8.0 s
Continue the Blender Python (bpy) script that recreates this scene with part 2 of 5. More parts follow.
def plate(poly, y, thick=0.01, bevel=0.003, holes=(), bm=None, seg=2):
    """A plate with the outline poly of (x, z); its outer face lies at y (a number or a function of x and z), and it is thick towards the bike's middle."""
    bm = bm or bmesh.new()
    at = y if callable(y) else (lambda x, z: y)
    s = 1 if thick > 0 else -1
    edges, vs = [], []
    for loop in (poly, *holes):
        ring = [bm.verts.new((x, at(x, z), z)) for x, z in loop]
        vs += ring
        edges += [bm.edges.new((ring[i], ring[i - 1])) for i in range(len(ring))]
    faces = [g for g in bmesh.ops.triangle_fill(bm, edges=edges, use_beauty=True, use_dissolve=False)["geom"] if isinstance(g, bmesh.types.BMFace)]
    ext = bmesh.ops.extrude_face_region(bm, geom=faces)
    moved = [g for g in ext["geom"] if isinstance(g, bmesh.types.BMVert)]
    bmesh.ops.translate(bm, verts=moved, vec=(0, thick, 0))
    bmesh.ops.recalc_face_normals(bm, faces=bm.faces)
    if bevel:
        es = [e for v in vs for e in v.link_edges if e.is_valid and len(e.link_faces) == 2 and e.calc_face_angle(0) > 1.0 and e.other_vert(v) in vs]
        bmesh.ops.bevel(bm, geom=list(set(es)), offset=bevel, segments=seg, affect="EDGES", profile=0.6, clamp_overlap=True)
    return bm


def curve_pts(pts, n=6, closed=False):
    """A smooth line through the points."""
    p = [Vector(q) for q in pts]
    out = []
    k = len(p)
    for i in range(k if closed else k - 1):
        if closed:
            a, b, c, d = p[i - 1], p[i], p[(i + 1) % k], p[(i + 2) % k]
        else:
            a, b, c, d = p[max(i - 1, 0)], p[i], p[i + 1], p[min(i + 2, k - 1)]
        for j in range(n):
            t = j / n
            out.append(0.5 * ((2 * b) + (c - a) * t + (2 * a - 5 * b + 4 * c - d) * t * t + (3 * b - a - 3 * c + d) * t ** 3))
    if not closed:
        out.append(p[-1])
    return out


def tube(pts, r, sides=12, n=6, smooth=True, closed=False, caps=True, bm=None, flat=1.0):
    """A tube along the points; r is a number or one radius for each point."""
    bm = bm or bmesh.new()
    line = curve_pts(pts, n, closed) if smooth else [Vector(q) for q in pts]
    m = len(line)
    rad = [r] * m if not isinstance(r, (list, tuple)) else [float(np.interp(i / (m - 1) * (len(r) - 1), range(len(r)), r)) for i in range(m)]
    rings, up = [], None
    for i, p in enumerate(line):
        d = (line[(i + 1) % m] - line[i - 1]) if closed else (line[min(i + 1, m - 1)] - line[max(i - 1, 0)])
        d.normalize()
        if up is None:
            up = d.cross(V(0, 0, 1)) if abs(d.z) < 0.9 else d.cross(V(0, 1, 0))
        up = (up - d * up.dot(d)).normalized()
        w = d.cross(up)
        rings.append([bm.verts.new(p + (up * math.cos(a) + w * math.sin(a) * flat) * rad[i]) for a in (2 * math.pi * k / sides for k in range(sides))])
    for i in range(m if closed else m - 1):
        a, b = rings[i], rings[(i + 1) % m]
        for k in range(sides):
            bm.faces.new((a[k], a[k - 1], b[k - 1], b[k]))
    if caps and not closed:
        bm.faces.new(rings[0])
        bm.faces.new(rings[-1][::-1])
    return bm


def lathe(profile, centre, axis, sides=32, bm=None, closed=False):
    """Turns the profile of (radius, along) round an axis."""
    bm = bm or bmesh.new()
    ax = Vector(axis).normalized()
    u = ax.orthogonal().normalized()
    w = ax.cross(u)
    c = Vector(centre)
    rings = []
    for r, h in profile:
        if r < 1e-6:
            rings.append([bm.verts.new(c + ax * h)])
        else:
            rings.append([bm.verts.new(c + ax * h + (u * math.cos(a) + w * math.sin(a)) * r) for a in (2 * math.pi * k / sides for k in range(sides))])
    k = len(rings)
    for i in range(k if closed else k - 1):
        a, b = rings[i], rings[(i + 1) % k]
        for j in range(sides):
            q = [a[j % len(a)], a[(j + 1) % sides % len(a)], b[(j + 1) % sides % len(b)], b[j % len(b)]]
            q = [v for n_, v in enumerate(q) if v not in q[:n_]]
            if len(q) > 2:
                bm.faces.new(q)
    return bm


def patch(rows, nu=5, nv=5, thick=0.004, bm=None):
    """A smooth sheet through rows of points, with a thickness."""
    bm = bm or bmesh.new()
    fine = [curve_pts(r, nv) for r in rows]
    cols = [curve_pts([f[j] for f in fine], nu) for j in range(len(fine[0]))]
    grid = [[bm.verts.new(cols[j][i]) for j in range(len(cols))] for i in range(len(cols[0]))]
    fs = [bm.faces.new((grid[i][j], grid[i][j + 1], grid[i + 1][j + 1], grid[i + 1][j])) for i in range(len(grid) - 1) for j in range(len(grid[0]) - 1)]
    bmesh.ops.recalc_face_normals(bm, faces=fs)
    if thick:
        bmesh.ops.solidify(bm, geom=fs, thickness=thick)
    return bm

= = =

- **SET EXERCISE**
Return the whole listing exactly, with every line included.

- **TASK RESULT**
8.0 s
Continue the Blender Python (bpy) script that recreates this scene with part 2 of 5. More parts follow.
def plate(poly, y, thick=0.01, bevel=0.003, holes=(), bm=None, seg=2):
    """A plate with the outline poly of (x, z); its outer face lies at y (a number or a function of x and z), and it is thick towards the bike's middle."""
    bm = bm or bmesh.new()
    at = y if callable(y) else (lambda x, z: y)
    s = 1 if thick > 0 else -1
    edges, vs = [], []
    for loop in (poly, *holes):
        ring = [bm.verts.new((x, at(x, z), z)) for x, z in loop]
        vs += ring
        edges += [bm.edges.new((ring[i], ring[i - 1])) for i in range(len(ring))]
    faces = [g for g in bmesh.ops.triangle_fill(bm, edges=edges, use_beauty=True, use_dissolve=False)["geom"] if isinstance(g, bmesh.types.BMFace)]
    ext = bmesh.ops.extrude_face_region(bm, geom=faces)
    moved = [g for g in ext["geom"] if isinstance(g, bmesh.types.BMVert)]
    bmesh.ops.translate(bm, verts=moved, vec=(0, thick, 0))
    bmesh.ops.recalc_face_normals(bm, faces=bm.faces)
    if bevel:
        es = [e for v in vs for e in v.link_edges if e.is_valid and len(e.link_faces) == 2 and e.calc_face_angle(0) > 1.0 and e.other_vert(v) in vs]
        bmesh.ops.bevel(bm, geom=list(set(es)), offset=bevel, segments=seg, affect="EDGES", profile=0.6, clamp_overlap=True)
    return bm


def curve_pts(pts, n=6, closed=False):
    """A smooth line through the points."""
    p = [Vector(q) for q in pts]
    out = []
    k = len(p)
    for i in range(k if closed else k - 1):
        if closed:
            a, b, c, d = p[i - 1], p[i], p[(i + 1) % k], p[(i + 2) % k]
        else:
            a, b, c, d = p[max(i - 1, 0)], p[i], p[i + 1], p[min(i + 2, k - 1)]
        for j in range(n):
            t = j / n
            out.append(0.5 * ((2 * b) + (c - a) * t + (2 * a - 5 * b + 4 * c - d) * t * t + (3 * b - a - 3 * c + d) * t ** 3))
    if not closed:
        out.append(p[-1])
    return out


def tube(pts, r, sides=12, n=6, smooth=True, closed=False, caps=True, bm=None, flat=1.0):
    """A tube along the points; r is a number or one radius for each point."""
    bm = bm or bmesh.new()
    line = curve_pts(pts, n, closed) if smooth else [Vector(q) for q in pts]
    m = len(line)
    rad = [r] * m if not isinstance(r, (list, tuple)) else [float(np.interp(i / (m - 1) * (len(r) - 1), range(len(r)), r)) for i in range(m)]
    rings, up = [], None
    for i, p in enumerate(line):
        d = (line[(i + 1) % m] - line[i - 1]) if closed else (line[min(i + 1, m - 1)] - line[max(i - 1, 0)])
        d.normalize()
        if up is None:
            up = d.cross(V(0, 0, 1)) if abs(d.z) < 0.9 else d.cross(V(0, 1, 0))
        up = (up - d * up.dot(d)).normalized()
        w = d.cross(up)
        rings.append([bm.verts.new(p + (up * math.cos(a) + w * math.sin(a) * flat) * rad[i]) for a in (2 * math.pi * k / sides for k in range(sides))])
    for i in range(m if closed else m - 1):
        a, b = rings[i], rings[(i + 1) % m]
        for k in range(sides):
            bm.faces.new((a[k], a[k - 1], b[k - 1], b[k]))
    if caps and not closed:
        bm.faces.new(rings[0])
        bm.faces.new(rings[-1][::-1])
    return bm


def lathe(profile, centre, axis, sides=32, bm=None, closed=False):
    """Turns the profile of (radius, along) round an axis."""
    bm = bm or bmesh.new()
    ax = Vector(axis).normalized()
    u = ax.orthogonal().normalized()
    w = ax.cross(u)
    c = Vector(centre)
    rings = []
    for r, h in profile:
        if r < 1e-6:
            rings.append([bm.verts.new(c + ax * h)])
        else:
            rings.append([bm.verts.new(c + ax * h + (u * math.cos(a) + w * math.sin(a)) * r) for a in (2 * math.pi * k / sides for k in range(sides))])
    k = len(rings)
    for i in range(k if closed else k - 1):
        a, b = rings[i], rings[(i + 1) % k]
        for j in range(sides):
            q = [a[j % len(a)], a[(j + 1) % sides % len(a)], b[(j + 1) % sides % len(b)], b[j % len(b)]]
            q = [v for n_, v in enumerate(q) if v not in q[:n_]]
            if len(q) > 2:
                bm.faces.new(q)
    return bm


def patch(rows, nu=5, nv=5, thick=0.004, bm=None):
    """A smooth sheet through rows of points, with a thickness."""
    bm = bm or bmesh.new()
    fine = [curve_pts(r, nv) for r in rows]
    cols = [curve_pts([f[j] for f in fine], nu) for j in range(len(fine[0]))]
    grid = [[bm.verts.new(cols[j][i]) for j in range(len(cols))] for i in range(len(cols[0]))]
    fs = [bm.faces.new((grid[i][j], grid[i][j + 1], grid[i + 1][j + 1], grid[i + 1][j])) for i in range(len(grid) - 1) for j in range(len(grid[0]) - 1)]
    bmesh.ops.recalc_face_normals(bm, faces=fs)
    if thick:
        bmesh.ops.solidify(bm, geom=fs, thickness=thick)
    return bm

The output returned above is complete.